* EXERCISE PROMPT *
Give all the lines below again, exactly, with no pictures.

# # # # # # #

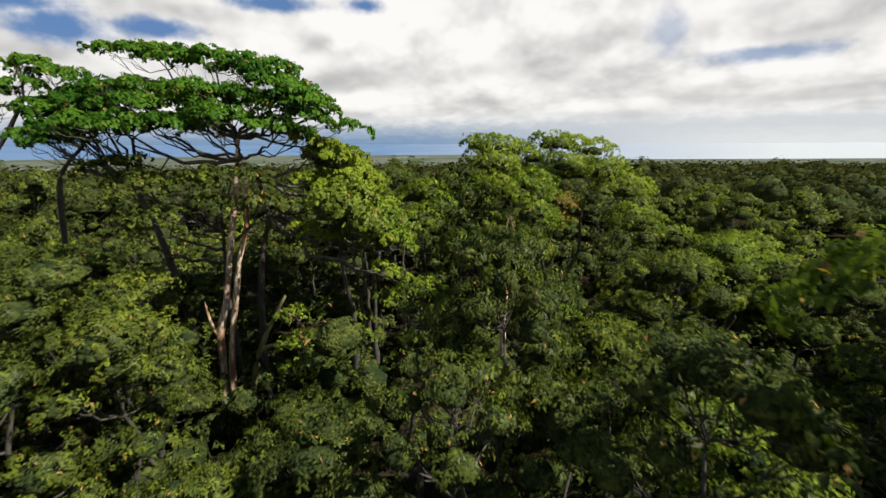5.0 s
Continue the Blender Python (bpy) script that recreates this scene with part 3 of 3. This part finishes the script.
umbrella("umbrella_tree", "mossy leaning stem with one flat low branch of bright leaves", [
    ([(-9.1, 31.2, -0.1), (-8.9, 31.0, 2.6), (-8.2, 30.4, 4.6), (-7.4, 30.0, 6.0), (-6.7, 29.8, 7.2)], 0.14, 0.06),
    ([(-8.1, 30.4, 4.7), (-7.4, 30.1, 5.1), (-6.4, 29.9, 5.1), (-5.2, 29.7, 4.9), (-4.2, 29.7, 5.3)], 0.09, 0.035)], [
    (-4.6, 29.8, 5.75, 1.35, 0.9, 0.0, 0.45, (-5.6, 29.8, 4.95)), (-6.2, 29.7, 5.6, 0.8, 0.6, 0.2, 0.3, (-6.6, 29.9, 5.05)), (-6.4, 29.7, 6.7, 0.55, 0.45, 0.1, 0.3, (-7.0, 29.9, 6.6)), (-6.3, 29.6, 4.6, 0.5, 0.45, 0.0, 0.3, (-6.4, 29.9, 5.0))],
    6, leaf="fresh", bark="mossy", limb_bark="mossy", length=0.125, width=0.66, gap=0.13, droop=0.5, clump=0.45)
THIN = dict(bark="umber", group="slender umbrella trees", ribs=0.9)
umbrella("umbrella_tree", "slender umbrella tree with a thin forked stem and small flat tufts", [
    ([(-24.2, 34.4, -0.1), (-24.4, 34.2, 8.0), (-24.35, 34.0, 12.0), (-24.25, 34.0, 13.5)], 0.17, 0.075)], [
    (-26.0, 34.0, 14.75, 1.2, 1.0, 0.05, 0.3, (-24.25, 34.0, 13.4)), (-24.3, 34.2, 14.55, 1.1, 0.9, 0.0, 0.25, (-24.25, 34.0, 13.4)), (-25.2, 33.4, 14.3, 0.9, 0.7, 0.0, 0.2, (-24.25, 34.0, 13.3))], 7, **THIN)
umbrella("umbrella_tree", "slender umbrella tree with two leaning stems and flat tufts", [
    ([(-21.0, 34.4, -0.1), (-21.2, 34.2, 8.0), (-21.3, 34.0, 11.4), (-21.7, 34.0, 12.8), (-22.0, 34.0, 14.0)], 0.17, 0.065),
    ([(-21.3, 34.0, 11.4), (-20.3, 34.0, 12.4), (-19.2, 34.0, 13.8), (-18.7, 34.0, 14.5)], 0.10, 0.06)], [
    (-23.0, 34.0, 15.5, 1.3, 1.0, 0.05, 0.25, (-22.0, 34.0, 14.0)), (-21.1, 34.1, 15.3, 1.2, 0.9, -0.1, 0.25, (-22.0, 34.0, 14.0)), (-20.0, 33.8, 14.3, 0.8, 0.6, 0.0, 0.2, (-20.0, 34.0, 12.8)),
    (-18.5, 34.1, 16.1, 1.2, 1.0, 0.1, 0.3, (-18.8, 34.0, 14.4)), (-16.7, 34.0, 15.6, 1.2, 0.9, -0.1, 0.25, (-18.7, 34.0, 14.5)), (-18.4, 33.6, 15.2, 1.1, 0.8, 0.0, 0.25, (-18.8, 34.0, 14.4))], 17, **THIN)
umbrella("umbrella_tree", "slender umbrella tree with a leaning stem and dense flat tufts", [
    ([(-18.9, 34.6, -0.1), (-18.6, 34.4, 8.0), (-18.1, 34.2, 11.2), (-17.2, 34.0, 12.0), (-16.4, 33.9, 12.6)], 0.15, 0.06)], [
    (-17.4, 33.8, 14.2, 1.2, 1.0, 0.05, 0.3, (-16.6, 33.9, 12.5)), (-15.6, 33.6, 13.9, 1.2, 0.9, -0.05, 0.3, (-16.4, 33.9, 12.6)), (-18.2, 33.6, 13.4, 0.9, 0.7, 0.1, 0.25, (-17.0, 34.0, 12.2))], 27, **THIN)
broad_tree("umbrella_tree", "distant flat-topped tree above the canopy", -34.5, 40.5, crown_lumps(-34.5, 40.5, 12.6, 2.6, 6, 9, 0.4, 0.4), leaf="canopy", bark="pale", length=0.2, width=0.55, gap=0.22, per=8, droop=0.25, girth=0.2, seed=9, whole=True)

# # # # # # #

* RESPONSE TO THE EXERCISE *
5.0 s
Continue the Blender Python (bpy) script that recreates this scene with part 3 of 3. This part finishes the script.
umbrella("umbrella_tree", "mossy leaning stem with one flat low branch of bright leaves", [
    ([(-9.1, 31.2, -0.1), (-8.9, 31.0, 2.6), (-8.2, 30.4, 4.6), (-7.4, 30.0, 6.0), (-6.7, 29.8, 7.2)], 0.14, 0.06),
    ([(-8.1, 30.4, 4.7), (-7.4, 30.1, 5.1), (-6.4, 29.9, 5.1), (-5.2, 29.7, 4.9), (-4.2, 29.7, 5.3)], 0.09, 0.035)], [
    (-4.6, 29.8, 5.75, 1.35, 0.9, 0.0, 0.45, (-5.6, 29.8, 4.95)), (-6.2, 29.7, 5.6, 0.8, 0.6, 0.2, 0.3, (-6.6, 29.9, 5.05)), (-6.4, 29.7, 6.7, 0.55, 0.45, 0.1, 0.3, (-7.0, 29.9, 6.6)), (-6.3, 29.6, 4.6, 0.5, 0.45, 0.0, 0.3, (-6.4, 29.9, 5.0))],
    6, leaf="fresh", bark="mossy", limb_bark="mossy", length=0.125, width=0.66, gap=0.13, droop=0.5, clump=0.45)
THIN = dict(bark="umber", group="slender umbrella trees", ribs=0.9)
umbrella("umbrella_tree", "slender umbrella tree with a thin forked stem and small flat tufts", [
    ([(-24.2, 34.4, -0.1), (-24.4, 34.2, 8.0), (-24.35, 34.0, 12.0), (-24.25, 34.0, 13.5)], 0.17, 0.075)], [
    (-26.0, 34.0, 14.75, 1.2, 1.0, 0.05, 0.3, (-24.25, 34.0, 13.4)), (-24.3, 34.2, 14.55, 1.1, 0.9, 0.0, 0.25, (-24.25, 34.0, 13.4)), (-25.2, 33.4, 14.3, 0.9, 0.7, 0.0, 0.2, (-24.25, 34.0, 13.3))], 7, **THIN)
umbrella("umbrella_tree", "slender umbrella tree with two leaning stems and flat tufts", [
    ([(-21.0, 34.4, -0.1), (-21.2, 34.2, 8.0), (-21.3, 34.0, 11.4), (-21.7, 34.0, 12.8), (-22.0, 34.0, 14.0)], 0.17, 0.065),
    ([(-21.3, 34.0, 11.4), (-20.3, 34.0, 12.4), (-19.2, 34.0, 13.8), (-18.7, 34.0, 14.5)], 0.10, 0.06)], [
    (-23.0, 34.0, 15.5, 1.3, 1.0, 0.05, 0.25, (-22.0, 34.0, 14.0)), (-21.1, 34.1, 15.3, 1.2, 0.9, -0.1, 0.25, (-22.0, 34.0, 14.0)), (-20.0, 33.8, 14.3, 0.8, 0.6, 0.0, 0.2, (-20.0, 34.0, 12.8)),
    (-18.5, 34.1, 16.1, 1.2, 1.0, 0.1, 0.3, (-18.8, 34.0, 14.4)), (-16.7, 34.0, 15.6, 1.2, 0.9, -0.1, 0.25, (-18.7, 34.0, 14.5)), (-18.4, 33.6, 15.2, 1.1, 0.8, 0.0, 0.25, (-18.8, 34.0, 14.4))], 17, **THIN)
umbrella("umbrella_tree", "slender umbrella tree with a leaning stem and dense flat tufts", [
    ([(-18.9, 34.6, -0.1), (-18.6, 34.4, 8.0), (-18.1, 34.2, 11.2), (-17.2, 34.0, 12.0), (-16.4, 33.9, 12.6)], 0.15, 0.06)], [
    (-17.4, 33.8, 14.2, 1.2, 1.0, 0.05, 0.3, (-16.6, 33.9, 12.5)), (-15.6, 33.6, 13.9, 1.2, 0.9, -0.05, 0.3, (-16.4, 33.9, 12.6)), (-18.2, 33.6, 13.4, 0.9, 0.7, 0.1, 0.25, (-17.0, 34.0, 12.2))], 27, **THIN)
broad_tree("umbrella_tree", "distant flat-topped tree above the canopy", -34.5, 40.5, crown_lumps(-34.5, 40.5, 12.6, 2.6, 6, 9, 0.4, 0.4), leaf="canopy", bark="pale", length=0.2, width=0.55, gap=0.22, per=8, droop=0.25, girth=0.2, seed=9, whole=True)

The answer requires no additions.